In a statement, Boeing said “We are working to provide the FAA with additional information concerning the analysis and documentation associated with the verification work on undelivered 787s.”

Boeing added that “there is no impact on the in-service fleet.”

The jet maker is depending upon deliveries of the 787, along with its single-aisle 737 MAX, to provide much-needed cash flow during the aviation downturn.

About 100 Dreamliners accumulated on the ground when deliveries halted between early October and late March. Late last month, with just a dozen of those planes delivered to airlines, Boeing’s leadership told Wall Street it anticipated delivering the majority of the rest this year.

It’s unclear how long it will be before deliveries can restart.

Machine-induced flaws in the fuselage

The initial halt to 787 deliveries last October was due to the discovery of two separate defects in manufacturing the fuselages.

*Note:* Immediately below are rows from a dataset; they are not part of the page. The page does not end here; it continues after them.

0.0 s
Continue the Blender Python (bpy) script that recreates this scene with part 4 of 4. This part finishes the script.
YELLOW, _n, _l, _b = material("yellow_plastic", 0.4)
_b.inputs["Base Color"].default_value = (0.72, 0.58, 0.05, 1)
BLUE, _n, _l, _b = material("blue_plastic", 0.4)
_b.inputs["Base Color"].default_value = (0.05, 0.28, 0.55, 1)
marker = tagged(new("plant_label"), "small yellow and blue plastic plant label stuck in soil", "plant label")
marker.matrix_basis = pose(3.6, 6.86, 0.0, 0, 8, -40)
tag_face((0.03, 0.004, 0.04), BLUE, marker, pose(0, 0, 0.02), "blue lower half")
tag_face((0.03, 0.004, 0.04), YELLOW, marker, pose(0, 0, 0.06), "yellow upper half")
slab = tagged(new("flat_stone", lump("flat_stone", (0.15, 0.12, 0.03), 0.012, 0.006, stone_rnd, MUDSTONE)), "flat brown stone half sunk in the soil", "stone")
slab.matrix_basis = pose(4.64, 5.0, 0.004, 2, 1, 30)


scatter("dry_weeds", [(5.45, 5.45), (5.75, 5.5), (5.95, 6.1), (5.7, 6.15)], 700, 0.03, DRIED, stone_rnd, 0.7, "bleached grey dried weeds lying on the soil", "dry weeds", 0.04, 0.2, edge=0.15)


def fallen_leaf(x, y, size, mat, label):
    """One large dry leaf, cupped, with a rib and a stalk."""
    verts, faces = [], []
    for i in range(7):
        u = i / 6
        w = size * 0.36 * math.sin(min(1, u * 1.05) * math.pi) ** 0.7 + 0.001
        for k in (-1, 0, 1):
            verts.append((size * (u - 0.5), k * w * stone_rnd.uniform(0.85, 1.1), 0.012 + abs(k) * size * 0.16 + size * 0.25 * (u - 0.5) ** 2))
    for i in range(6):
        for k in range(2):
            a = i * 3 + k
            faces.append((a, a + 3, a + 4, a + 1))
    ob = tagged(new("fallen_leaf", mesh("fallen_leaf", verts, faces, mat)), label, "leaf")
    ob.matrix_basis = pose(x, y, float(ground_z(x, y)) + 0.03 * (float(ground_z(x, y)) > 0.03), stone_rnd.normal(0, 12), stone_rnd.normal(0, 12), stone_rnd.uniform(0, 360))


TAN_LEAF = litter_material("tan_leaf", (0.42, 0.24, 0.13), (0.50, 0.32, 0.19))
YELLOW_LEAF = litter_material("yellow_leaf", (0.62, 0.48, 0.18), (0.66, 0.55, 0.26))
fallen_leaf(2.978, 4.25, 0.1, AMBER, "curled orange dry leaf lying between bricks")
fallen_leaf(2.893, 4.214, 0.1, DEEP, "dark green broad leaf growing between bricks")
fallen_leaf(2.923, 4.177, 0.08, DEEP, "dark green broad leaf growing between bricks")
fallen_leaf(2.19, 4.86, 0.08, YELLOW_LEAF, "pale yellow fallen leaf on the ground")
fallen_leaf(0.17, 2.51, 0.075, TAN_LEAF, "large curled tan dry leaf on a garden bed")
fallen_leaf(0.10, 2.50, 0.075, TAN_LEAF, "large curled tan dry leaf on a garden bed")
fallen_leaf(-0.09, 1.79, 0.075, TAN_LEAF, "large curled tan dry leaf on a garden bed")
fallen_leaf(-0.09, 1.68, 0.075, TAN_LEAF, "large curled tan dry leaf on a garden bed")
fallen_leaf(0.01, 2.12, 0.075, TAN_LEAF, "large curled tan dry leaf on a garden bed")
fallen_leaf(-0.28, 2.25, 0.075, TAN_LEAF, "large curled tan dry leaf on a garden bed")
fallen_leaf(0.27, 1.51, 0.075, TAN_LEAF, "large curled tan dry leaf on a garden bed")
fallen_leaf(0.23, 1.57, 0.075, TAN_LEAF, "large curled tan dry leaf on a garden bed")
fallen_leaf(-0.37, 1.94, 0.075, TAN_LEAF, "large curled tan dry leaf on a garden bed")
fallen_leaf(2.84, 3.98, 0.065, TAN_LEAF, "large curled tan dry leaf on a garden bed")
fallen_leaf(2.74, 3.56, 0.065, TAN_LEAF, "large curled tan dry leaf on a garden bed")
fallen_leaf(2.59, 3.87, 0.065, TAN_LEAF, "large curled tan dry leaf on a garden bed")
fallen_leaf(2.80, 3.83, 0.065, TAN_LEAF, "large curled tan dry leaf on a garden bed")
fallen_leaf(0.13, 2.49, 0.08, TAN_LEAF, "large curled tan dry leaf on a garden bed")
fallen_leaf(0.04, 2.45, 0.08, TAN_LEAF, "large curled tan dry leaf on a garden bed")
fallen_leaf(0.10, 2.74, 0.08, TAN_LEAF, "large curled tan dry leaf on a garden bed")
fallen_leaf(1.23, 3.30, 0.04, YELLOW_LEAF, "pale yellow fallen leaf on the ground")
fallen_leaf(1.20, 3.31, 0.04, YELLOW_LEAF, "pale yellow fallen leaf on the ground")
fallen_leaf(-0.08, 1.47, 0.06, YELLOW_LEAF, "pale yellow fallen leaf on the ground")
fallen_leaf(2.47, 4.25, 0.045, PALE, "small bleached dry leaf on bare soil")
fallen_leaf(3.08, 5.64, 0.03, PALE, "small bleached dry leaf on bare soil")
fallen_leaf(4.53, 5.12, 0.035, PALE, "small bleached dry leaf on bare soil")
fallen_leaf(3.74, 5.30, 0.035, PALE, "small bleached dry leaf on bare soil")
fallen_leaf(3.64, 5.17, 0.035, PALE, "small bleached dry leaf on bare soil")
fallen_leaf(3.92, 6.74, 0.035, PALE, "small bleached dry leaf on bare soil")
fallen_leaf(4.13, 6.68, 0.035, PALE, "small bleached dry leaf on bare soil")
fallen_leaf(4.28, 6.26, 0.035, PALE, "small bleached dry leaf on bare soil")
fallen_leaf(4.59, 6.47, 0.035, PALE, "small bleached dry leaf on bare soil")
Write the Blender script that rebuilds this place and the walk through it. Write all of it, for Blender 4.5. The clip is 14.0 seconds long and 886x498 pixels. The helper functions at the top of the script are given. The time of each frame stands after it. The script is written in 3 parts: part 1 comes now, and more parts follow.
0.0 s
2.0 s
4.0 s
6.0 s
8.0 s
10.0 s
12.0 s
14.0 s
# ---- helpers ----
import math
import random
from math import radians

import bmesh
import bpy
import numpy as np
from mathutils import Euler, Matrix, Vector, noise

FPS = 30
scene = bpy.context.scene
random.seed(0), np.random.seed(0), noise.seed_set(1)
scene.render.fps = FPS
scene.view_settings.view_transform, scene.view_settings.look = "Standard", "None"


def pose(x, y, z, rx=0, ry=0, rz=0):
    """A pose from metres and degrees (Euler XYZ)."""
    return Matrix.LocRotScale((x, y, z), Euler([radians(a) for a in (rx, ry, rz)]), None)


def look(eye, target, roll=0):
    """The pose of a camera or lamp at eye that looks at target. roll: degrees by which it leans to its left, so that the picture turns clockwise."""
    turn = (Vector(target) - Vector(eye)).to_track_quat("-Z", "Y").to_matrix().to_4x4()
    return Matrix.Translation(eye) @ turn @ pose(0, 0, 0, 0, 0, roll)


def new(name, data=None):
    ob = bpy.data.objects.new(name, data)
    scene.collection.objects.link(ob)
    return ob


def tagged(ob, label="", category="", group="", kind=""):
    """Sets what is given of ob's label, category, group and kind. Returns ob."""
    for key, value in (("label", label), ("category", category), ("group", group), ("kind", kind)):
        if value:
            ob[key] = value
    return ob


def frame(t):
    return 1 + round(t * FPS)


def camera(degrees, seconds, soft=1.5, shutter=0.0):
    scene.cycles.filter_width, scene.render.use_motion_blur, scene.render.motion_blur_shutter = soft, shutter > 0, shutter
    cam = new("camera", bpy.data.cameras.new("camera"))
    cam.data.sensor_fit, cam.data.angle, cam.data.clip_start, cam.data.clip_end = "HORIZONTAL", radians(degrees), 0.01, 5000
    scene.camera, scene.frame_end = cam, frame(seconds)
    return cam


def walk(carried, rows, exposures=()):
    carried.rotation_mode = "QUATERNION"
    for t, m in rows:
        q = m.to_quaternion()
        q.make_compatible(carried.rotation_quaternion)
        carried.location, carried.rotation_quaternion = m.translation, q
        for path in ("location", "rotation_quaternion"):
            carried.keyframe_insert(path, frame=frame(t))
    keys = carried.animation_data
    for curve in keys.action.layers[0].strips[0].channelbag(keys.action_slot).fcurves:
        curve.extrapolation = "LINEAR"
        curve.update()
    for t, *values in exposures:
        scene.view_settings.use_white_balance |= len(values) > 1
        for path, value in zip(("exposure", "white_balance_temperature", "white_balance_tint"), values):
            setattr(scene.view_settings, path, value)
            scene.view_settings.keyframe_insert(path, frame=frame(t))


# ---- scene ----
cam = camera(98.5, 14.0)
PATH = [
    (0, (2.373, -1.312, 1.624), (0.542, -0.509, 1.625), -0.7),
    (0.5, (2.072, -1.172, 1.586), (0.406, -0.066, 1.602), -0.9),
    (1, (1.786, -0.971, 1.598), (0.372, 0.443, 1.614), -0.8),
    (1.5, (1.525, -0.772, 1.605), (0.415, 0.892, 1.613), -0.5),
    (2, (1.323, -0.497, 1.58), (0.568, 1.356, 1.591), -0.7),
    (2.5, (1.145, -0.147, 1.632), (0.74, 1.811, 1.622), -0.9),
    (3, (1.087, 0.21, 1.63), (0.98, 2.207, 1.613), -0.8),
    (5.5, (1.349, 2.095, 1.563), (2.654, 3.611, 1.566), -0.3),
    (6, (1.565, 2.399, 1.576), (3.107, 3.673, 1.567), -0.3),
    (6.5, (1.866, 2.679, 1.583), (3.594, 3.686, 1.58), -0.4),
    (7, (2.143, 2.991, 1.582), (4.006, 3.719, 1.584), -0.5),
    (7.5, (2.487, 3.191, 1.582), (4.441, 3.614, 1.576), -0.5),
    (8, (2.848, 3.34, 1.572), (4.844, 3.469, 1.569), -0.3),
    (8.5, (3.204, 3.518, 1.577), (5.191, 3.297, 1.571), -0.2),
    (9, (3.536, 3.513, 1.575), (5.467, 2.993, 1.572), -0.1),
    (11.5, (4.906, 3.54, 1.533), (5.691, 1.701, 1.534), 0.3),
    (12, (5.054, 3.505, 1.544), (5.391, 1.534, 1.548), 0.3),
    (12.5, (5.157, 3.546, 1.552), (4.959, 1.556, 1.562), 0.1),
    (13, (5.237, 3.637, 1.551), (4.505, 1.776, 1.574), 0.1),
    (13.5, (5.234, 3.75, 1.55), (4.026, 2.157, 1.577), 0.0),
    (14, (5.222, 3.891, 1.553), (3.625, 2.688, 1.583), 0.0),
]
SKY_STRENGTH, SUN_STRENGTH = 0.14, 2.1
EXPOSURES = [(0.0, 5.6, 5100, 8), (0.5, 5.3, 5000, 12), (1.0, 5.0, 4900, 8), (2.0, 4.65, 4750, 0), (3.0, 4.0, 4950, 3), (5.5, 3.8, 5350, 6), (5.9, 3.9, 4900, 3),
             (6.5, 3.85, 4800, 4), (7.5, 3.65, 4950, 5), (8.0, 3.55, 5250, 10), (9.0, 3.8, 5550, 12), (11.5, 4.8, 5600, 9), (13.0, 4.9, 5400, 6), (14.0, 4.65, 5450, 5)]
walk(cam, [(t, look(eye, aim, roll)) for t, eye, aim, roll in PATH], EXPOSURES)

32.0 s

One was discovered in 2019: A software flaw was causing Boeing’s machines to fabricate wrong-sized shims – the small pieces of material that are precisely sized to fill gaps at the joins.

Then last August, Boeing discovered that the machines that fabricate the carbon composite outer skin of the airplanes were producing an unacceptable lack of smoothness at the fuselage joins.

On planes with both defects, Boeing could not guarantee structural integrity. As a result, last August eight such 787s that had already entered airline passenger service were grounded, and inspections began to find the full extent of the issue.

At first, the problem was thought to be only with the join at the aft fuselage of the plane, but the concerns broadened to include more joins all over the fuselage.

Boeing didn’t resume deliveries until late March as it inspected hundreds of aircraft.

Because the inspection process was so disruptive, requiring mechanics to take apart the airplane interior to reach the structural joins in the fuselage, Boeing used statistical sampling to narrow down the areas where it needed to focus the inspections.

The FAA’s Essiaw wrote Friday that “as part of Boeing’s ongoing analysis of the shimming issues,” the jet maker is “finalizing a proposed corrective action which would allow them to show compliance using statistical analysis for specific areas of the aircraft.”

This is what the FAA hasn’t yet signed off on.

As part of the FAA’s heightened scrutiny of Boeing, when 787 deliveries resumed in late March it insisted on having its own inspectors sign off on the airworthiness of the first four jets to be delivered, including three that went to United Airlines.

But after those initial four planes, the FAA delegated that authority back to Boeing.

Essiaw said that every 787 delivered was inspected to ensure it complied with all regulations.

“All aircraft delivered are safe,” she wrote.